Dubrovnik, Croatia (Ivan Ivankovic, CC BY)
“This year we are opening two new restaurants, Conlemani and 7 Palms, as well as a new terrace,” said Michael Saran, managing partner of Odien Group. “Our investment plans include expanding the marina by at least 25 per cent, renovating apartments and some rooms, as well as opening a new beach club. We also plan to include new catering and commercial services in the Marina to be at the disposal of our guests and local residents,” he went on.
Odien Group knows the Croatian market through its travel companies – Čedok agency was the first in the former Czechoslovakia to start bus tours to the Adriatic.
The Podstrana investment is the outcome of an analysis of the Croatian market of interest to the group due to the large tourism potential, Saran said.
“Hotel Lav is the best choice as it is one of the largest and most recognised hotel resorts in Croatia, with a marina and one of the largest conference halls and wellness centres, crucial for expanding the season. Despite all this, the destination is underrated on the market – Split has the potential to become a superior global destination,” notes Saran, responsible for managing the fund and the Lav takeover project.

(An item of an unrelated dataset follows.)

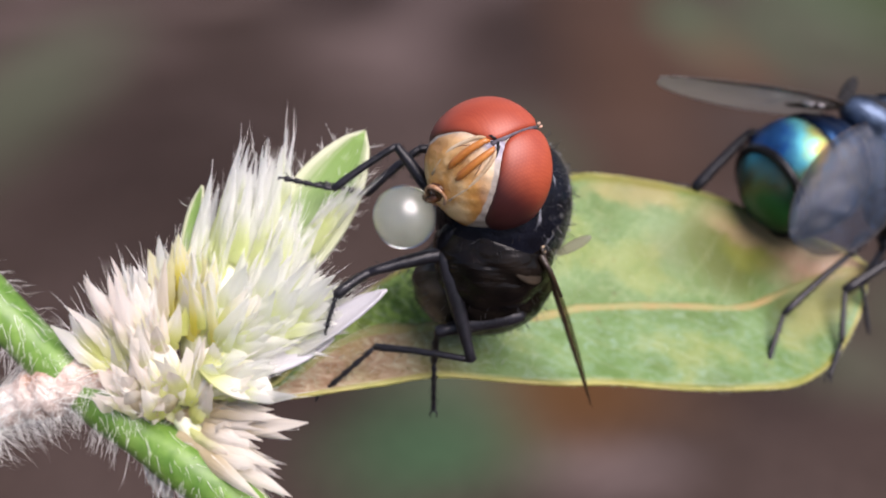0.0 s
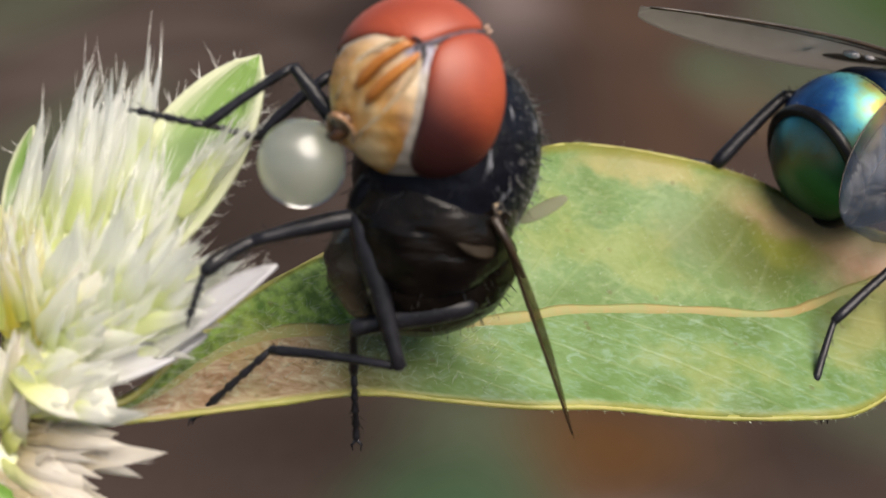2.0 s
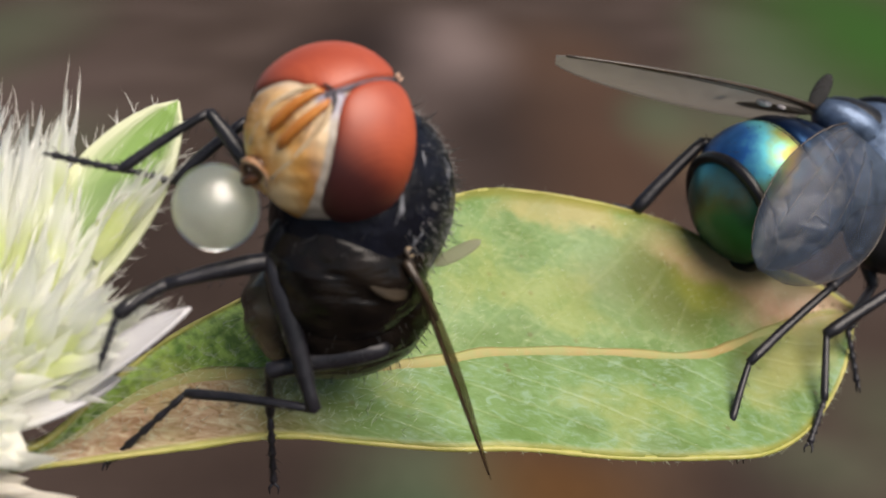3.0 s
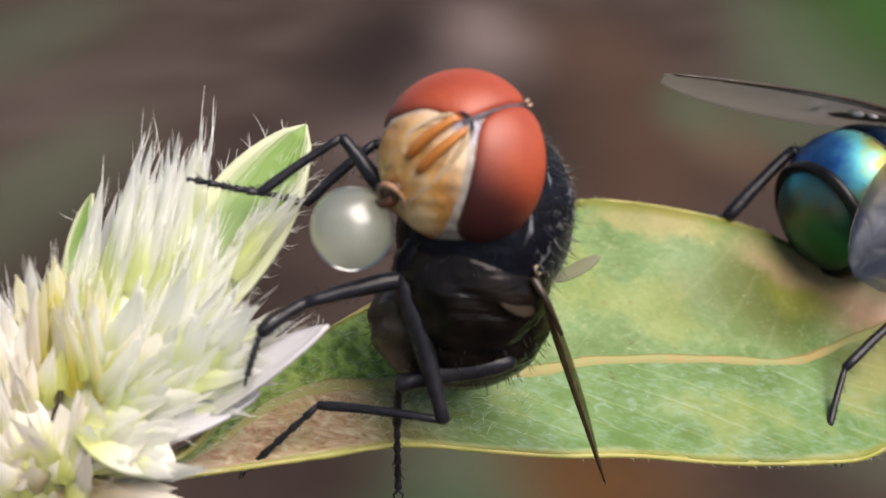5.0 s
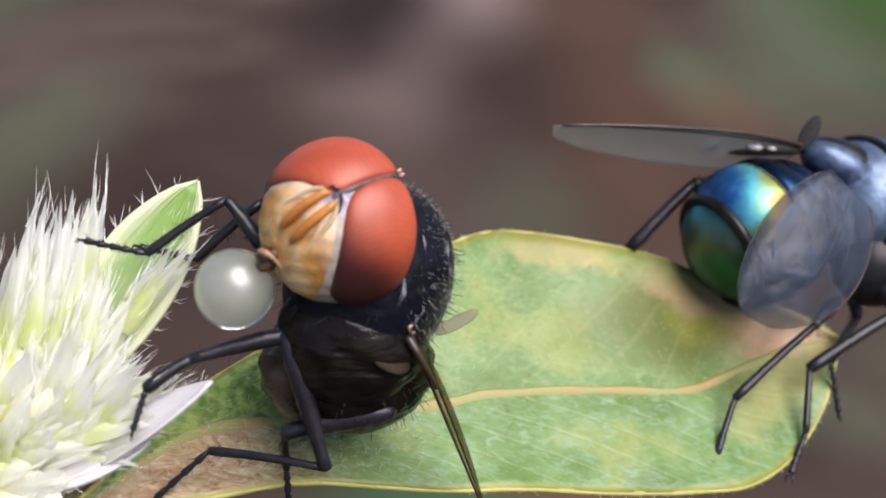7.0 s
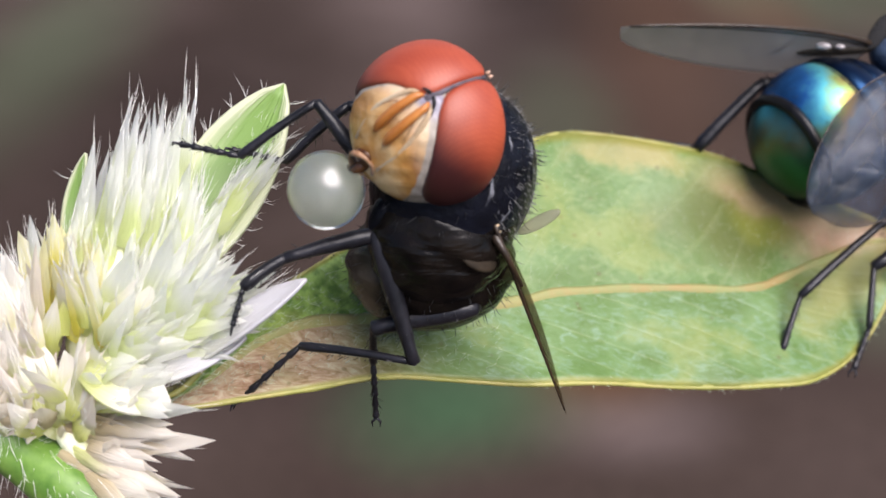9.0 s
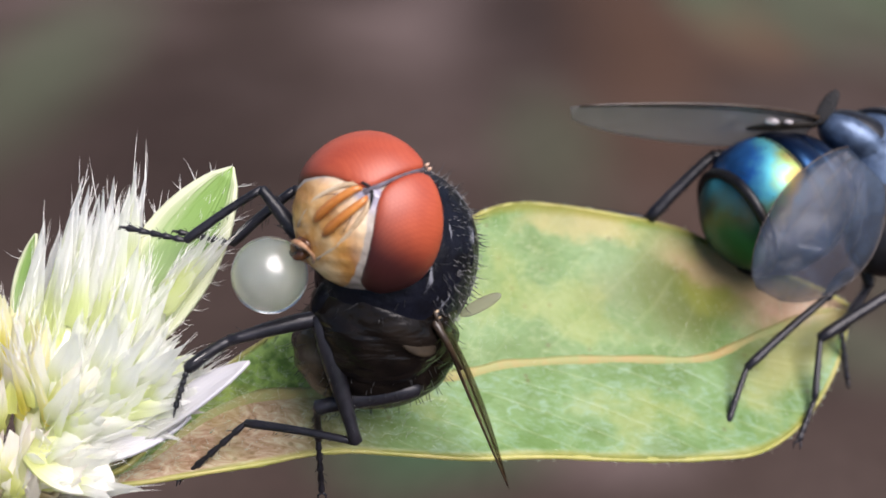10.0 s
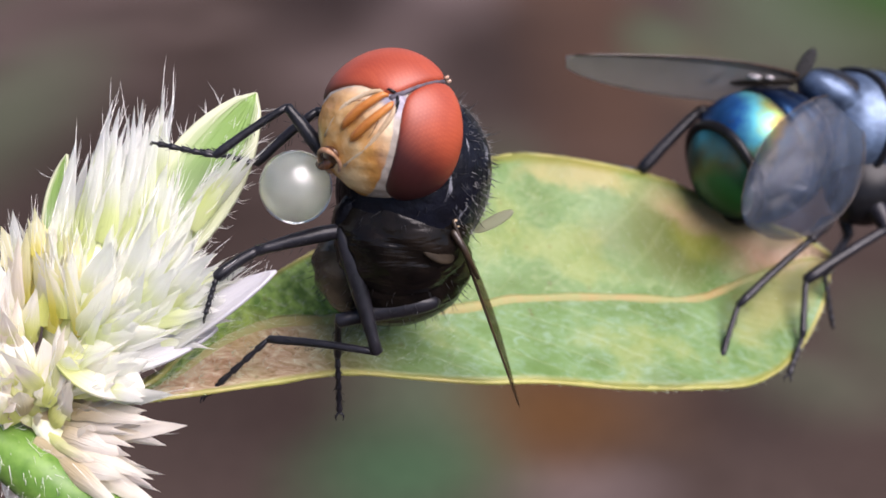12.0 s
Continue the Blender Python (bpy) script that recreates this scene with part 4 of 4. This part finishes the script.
def build_far_fly():
    fly = thing("blowfly", (15.5, 10.0, -3.0), "metallic blue-green blowfly with red eyes, standing on the leaf tip", "fly", "flies on the leaf")
    D = Vector((-0.87, -0.24, -0.43)).normalized()
    d, a, b = axes_of(D)
    C = Vector((14.75, 10.3, 3.0))
    # abdomen: four overlapping rings
    cuts = [(-2.9, -1.25), (-1.4, -0.28), (-0.4, 1.56), (1.44, 2.62)]
    owner = None
    for k, (lo, hi) in enumerate(cuts):
        bm = bmesh.new()
        n, sides, rows = 14, 48, []
        for i in range(n + 1):
            h = lo + (hi - lo) * i / n
            r = 2.48 * math.sqrt(max(0.0004, 1 - (h / 2.95) ** 2 if h < 0 else 1 - (h / 2.64) ** 2))
            q = i / n
            r *= (1.0 + 0.03 * math.sin(q * math.pi) - 0.10 * q ** 8) * (0.93 if k == 3 else 1.0)
            rows.append([bm.verts.new(C + D * h + (a * math.cos(q * math.tau / sides) + b * math.sin(q * math.tau / sides)) * r) for q in range(sides)])
        for r0, r1 in zip(rows, rows[1:]):
            for q in range(sides):
                bm.faces.new((r0[q], r0[(q + 1) % sides], r1[(q + 1) % sides], r1[q]))
        bm.faces.new(rows[0][::-1])
        bm.faces.new(rows[-1])
        bmesh.ops.recalc_face_normals(bm, faces=bm.faces)
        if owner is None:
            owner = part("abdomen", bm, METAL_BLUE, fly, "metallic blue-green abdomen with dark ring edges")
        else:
            part("abdomen_ring", bm, (METAL_BLUE, METAL_HIGHLIGHT, METAL_GREEN)[k - 1], owner, "metallic green ring" if k == 3 else "iridescent blue ring")
    for h, r in ((-0.30, 0.10), (1.56, 0.20)):
        bm = bmesh.new()
        w = 2.48 * math.sqrt(1 - (h / (2.64 if h > 0 else 2.95)) ** 2) * 0.97
        limb(bm, [C + D * h + (a * math.cos(q * math.tau / 40) + b * math.sin(q * math.tau / 40)) * w for q in range(41)], [r] * 41, 8)
        part("seam", bm, BLACK, owner, "black seam between the rings")
    setae(fly, C, a * 2.48, b * 2.48, D * 2.64, 220, 0.26, 41, owner, keep=lambda q: q.z < 0.75, width=0.009)
    # thorax, scutellum, head
    f = Vector((0.80, 0.58, -0.10)).normalized()
    _, fa, fb = axes_of(f)
    t0 = Vector((19.3, 12.1, 4.1))
    bm = bmesh.new()
    ell(bm, t0, f * 2.3, fa * 2.3, fb * 2.5, 40, 26)
    thorax = part("thorax", bm, METAL_THORAX, fly, "steel-blue thorax with pale dusted bands")
    setae(fly, t0, f * 2.3, fa * 2.3, fb * 2.5, 260, 0.45, 42, thorax)
    bm = bmesh.new()
    ell(bm, t0 + f * 0.75 + fb * 0.25, f * 1.75, fa * 2.22, fb * 2.36, 40, 26)
    part("shoulder", bm, METAL_THORAX, thorax, "front half of the thorax beyond a dark seam")
    for h, r in ((-0.95, 0.16), (0.30, 0.13), (1.55, 0.15)):
        bm = bmesh.new()
        w = math.sqrt(1 - (h / 2.5) ** 2) * 0.985
        limb(bm, [t0 + f * h + (fa * 2.3 * math.cos(q * math.tau / 40) + fb * 2.5 * math.sin(q * math.tau / 40)) * w for q in range(41)], [r] * 41, 8)
        part("furrow", bm, BLACK, thorax, "black furrow across the thorax")
    bm = bmesh.new()
    ell(bm, (17.85, 10.9, 5.3), (1.2, 0.30, -0.75), (-0.25, 0.9, 0.2), (0.44, -0.1, 0.62), 28, 18)
    part("scutellum", bm, METAL_THORAX, thorax, "rounded blue shield behind the thorax")
    bm = bmesh.new()
    ell(bm, (18.1, 11.2, 5.4), (1.3, 0.32, -0.75), (-0.28, 1.0, 0.2), (0.5, -0.1, 0.75), 24, 14)
    part("scutellum_seam", bm, BLACK, thorax, "dark furrow round the shield")
    bm = bmesh.new()
    ell(bm, (19.4, 11.3, 1.9), (1.7, 0.4, 0.2), (-0.3, 1.2, 0.2), (0, -0.2, 1.5), 24, 16)
    part("chest", bm, BLACK, thorax, "black chest")
    hc = Vector((21.6, 13.7, 3.6))
    bm = bmesh.new()
    ell(bm, hc + f * 0.1, f * 0.85, fa * 2.1, fb * 2.15, 32, 20)
    head = part("head", bm, BLACK, fly, "")
    for s in (-1, 1):
        bm = bmesh.new()
        ell(bm, hc + fa * s * 0.85 + f * 0.45 - fb * 0.7, f * 0.8, fa * 1.4, fb * 1.5, 36, 24)
        part("eye", bm, FAR_EYE, head, "red compound eye")
    # wings
    lw = wing(fly, (16.6, 11.0, 5.95), FAR_TIP, (-0.05, 1.0, -0.31), 2.8, WING, "smoky wing spread to the side, seen nearly edge-on", camber=0.1, fore=0.29, full=0.42, veins=1.5, few=2, origin=(16.6, 11.0, 5.95))
    bm = bmesh.new()
    ell(bm, (15.3, 10.3, 5.85), (1.4, 0.5, 0.02), (-0.15, 0.35, 0.0), (0.03, -0.02, 0.13), 24, 14)
    part("wing_root", bm, GREY_WING, lw, "dark brown root of the wing")
    for at, r in (((13.35, 9.2, 6.12), 0.15), ((14.75, 9.6, 5.95), 0.21), ((15.35, 9.75, 5.9), 0.13)):
        bm = bmesh.new()
        ell(bm, at, (r * 1.3, 0, -r * 0.2), (0, r * 0.7, 0), (r * 0.1, 0, r * 0.6), 14, 10)
        part("wing_plate", bm, PLATE, lw, "pale shining wing plate")
    wing(fly, (17.0, 8.2, 4.6), (13.3, 6.8, 0.2), (0.6, 0.1, -0.8), 3.9, LOBE, "smoky rounded wing folded over the abdomen", blunt=1.0, camber=0.6, origin=(17.0, 8.2, 4.6), fore=0.34, full=0.5, veins=0.5, rim=0.03)
    bm = bmesh.new()
    ell(bm, (16.75, 10.5, 6.5), (0.36, 0, 0.62), (-0.24, 0.05, 0.14), (0, 0.06, 0), 18, 10)
    part("calypter", bm, PALE_DARK, fly, "small dark wing lobe")
    # legs
    leg(fly, [(14.6, 11.2, 4.6), (12.7, 10.7, 4.75), (10.45, 10.6, 2.5), (6.4, 10.1, 2.98)], (0.34, 0.27, 0.12), LEG, seed=51)
    leg(fly, [(17.4, 9.9, 0.6), (16.2, 8.7, -0.2), (13.32, 8.0, -2.54), (12.55, 7.4, -4.3), (12.65, 7.1, -5.18)], (0.26, 0.17, 0.13, 0.10), LEG, seed=52)
    leg(fly, [(19.2, 11.0, 1.6), (19.54, 10.0, 0.22), (16.2, 9.3, -1.67), (15.8, 8.6, -3.7), (15.06, 7.9, -4.95)], (0.45, 0.24, 0.14, 0.11), LEG, seed=53)
    leg(fly, [(18.6, 12.0, 1.5), (18.8, 11.8, 0.0), (17.16, 10.0, -1.45), (17.4, 10.0, -3.2)], (0.3, 0.2, 0.11), LEG, seed=54)
    return lw


PLATE = plain("pale_plate", (0.30, 0.27, 0.27), (0.55, 0.52, 0.52), 900, 0.25)
MARGIN = plain("yellow_margin", (0.24, 0.25, 0.05), (0.38, 0.33, 0.11), 700, 0.55)
CORE = plain("flower_core", (0.78, 0.80, 0.46), (0.92, 0.92, 0.74), 900, 0.6)
PALEGREEN = bract_material("pale_green_bract", (0.86, 0.90, 0.78), (0.42, 0.56, 0.20), 0.4)
BLUSH = bract_material("blush_bract", (0.93, 0.85, 0.79), (0.78, 0.80, 0.42), 0.5)
CUP = bract_material("cupped_bract", (0.92, 0.90, 0.84), (0.74, 0.77, 0.36), 0.45)
WHITEBLADE = bract_material("white_blade", (0.66, 0.65, 0.68), (0.74, 0.74, 0.66))
LILAC = bract_material("lilac_white_petal", (0.88, 0.86, 0.95), (0.80, 0.80, 0.80), 0.5)
PALE_DARK = wing_material("dark_lobe", 0.15, (0.02, 0.02, 0.022), 0.7, 0)
FAR_TIP = (7.854, 5.7, 6.337)
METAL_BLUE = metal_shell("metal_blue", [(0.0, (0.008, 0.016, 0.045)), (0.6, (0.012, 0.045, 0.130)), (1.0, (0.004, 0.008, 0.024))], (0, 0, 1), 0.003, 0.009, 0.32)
# cyan-gold sky highlight painted into the ramp over the ring's own iridescent blue
METAL_HIGHLIGHT = metal_shell("metal_highlight", [(0.0, (0.01, 0.03, 0.10)), (0.25, (0.03, 0.16, 0.46)), (0.48, (0.12, 0.52, 0.58)), (0.68, (0.26, 0.34, 0.10)), (0.80, (0.28, 0.20, 0.07)), (0.9, (0.05, 0.11, 0.22)), (1.0, (0.02, 0.04, 0.12))], (0.9, 0, -0.44), -0.0063, -0.0026, 0.5)
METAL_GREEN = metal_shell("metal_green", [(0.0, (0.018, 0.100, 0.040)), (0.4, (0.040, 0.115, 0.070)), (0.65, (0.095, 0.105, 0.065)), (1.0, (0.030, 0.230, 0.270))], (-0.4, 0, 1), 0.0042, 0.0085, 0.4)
METAL_THORAX = plain("thorax_blue", (0.014, 0.026, 0.056), (0.16, 0.225, 0.33), 380, 0.40, 0.6, 5e-5, Metallic=0.6)

build_ground()
build_plant()
build_near_flower()
build_near_fly()
far_wing = build_far_fly()


# ---- what moves ----
def motions():
    # the far fly slowly swings its spread wing back and twists it
    hinge = far_wing.location * 1.0
    vane = Vector(FAR_TIP) - Vector((16.6, 11.0, 5.95))
    walk(far_wing, [(t, pose(hinge.x, hinge.y, hinge.z, rx, ry, rz) @ Matrix.Rotation(radians(twist), 4, vane)) for t, rx, ry, rz, twist in (
        (0.0, 0.1, 0.1, 1.7, -10), (0.8, 0, 0, 0, -10), (2.5, -3.3, 0.1, -6.2, -19), (5.5, -6.0, -4.1, -2.5, -21), (6.5, -7.6, -5.1, -5.0, -13),
        (7.0, -8.0, -5.8, -5.5, -10), (9.5, -8.4, -6.1, -7.0, -5), (10.5, -8.1, -6.6, -6.9, -4), (12.0, -6.5, -5.2, -7.9, -6))])


motions()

“Although tourism has been our strategic investment, our investment interest in Croatia is not limited to tourism, which is why we decided to open an office in Zagreb. From Zagreb we will run not only operations in Croatia, but in Slovenia and Montenegro,” concludes Saran.
He admits the company has halted its long term plans for investments in Turkey due to the global geopolitical situation, where tourism income is expected to drop by 40 per cent. This, however, is not the reason why investors are coming to Croatia, he believes.
“Although crisis in other Mediterranean countries can speed up some processes, I do not believe that foreign investors are interested in Croatia just because of problems in Turkey or any other country, but see a large potential for investment in Croatia, especially in tourism. Which is why we’re here,” added Saran.
A tourism boom
Some 12.9 million tourists visited Croatia in 2014, 4.6 per cent more than the same period of the previous year. Tourism accounts for up to 20 per cent of Croatian GDP.
The 12.9 million tourists created 73.17 million overnight stays, 2 per cent more than 2013. Out of the total number of tourists, 11.6 million of them were foreign arrivals, up 5 per cent from last year. Domestic tourism was also up 1 per cent.
Most regions in the country experienced growth. In the Istria region tourist arrivals were up 2 per cent to 3.2 million, whilst in the Split-Dalmatia County there was impressive growth of 9 per cent this year (2.3 million arrivals). Zadar saw tourist arrivals grow by 7 per cent in 2014 (1.4 million), whilst Lika-Senj experienced 6 per cent growth (519,000).
The capital Zagreb was again one of the stars of the season, with 12 per cent growth in tourist arrivals (854,000), whilst the Šibenik-Knin County had 1.5 per cent more tourists in the first 11 months of the year. The popular tourist Country of Dubrovnik-Neretva had 1.4 million arrivals, which was 9 per cent more than the same period last year. The Kvarner region was one area which saw a decline in tourist arrivals (down 1 per cent to 2.2 million).
Germans continued to lead the way, accounting for the largest number of tourist arrivals in Croatia in the first 11 months with 2 million arrivals, which was 2 per cent more than which came in the same period last year. Slovenians were next (1.18 million – +2 per cent), followed by Austrians (1 million – +4.3 per cent).
November alone saw 10 per cent growth in the number of arrivals, with the growth aided by tourists from nations outside of Europe 13,000 Japanese tourist arrived in November, growth of 9 per cent from 2013. But it was the South Koreans who recorded the biggest jump – up 290 per cent to 10,000 arrivals last month. Also in November there were 5,000 American arrivals (+4 per cent) and visits from 2,000 Chinese tourists (+78 per cent).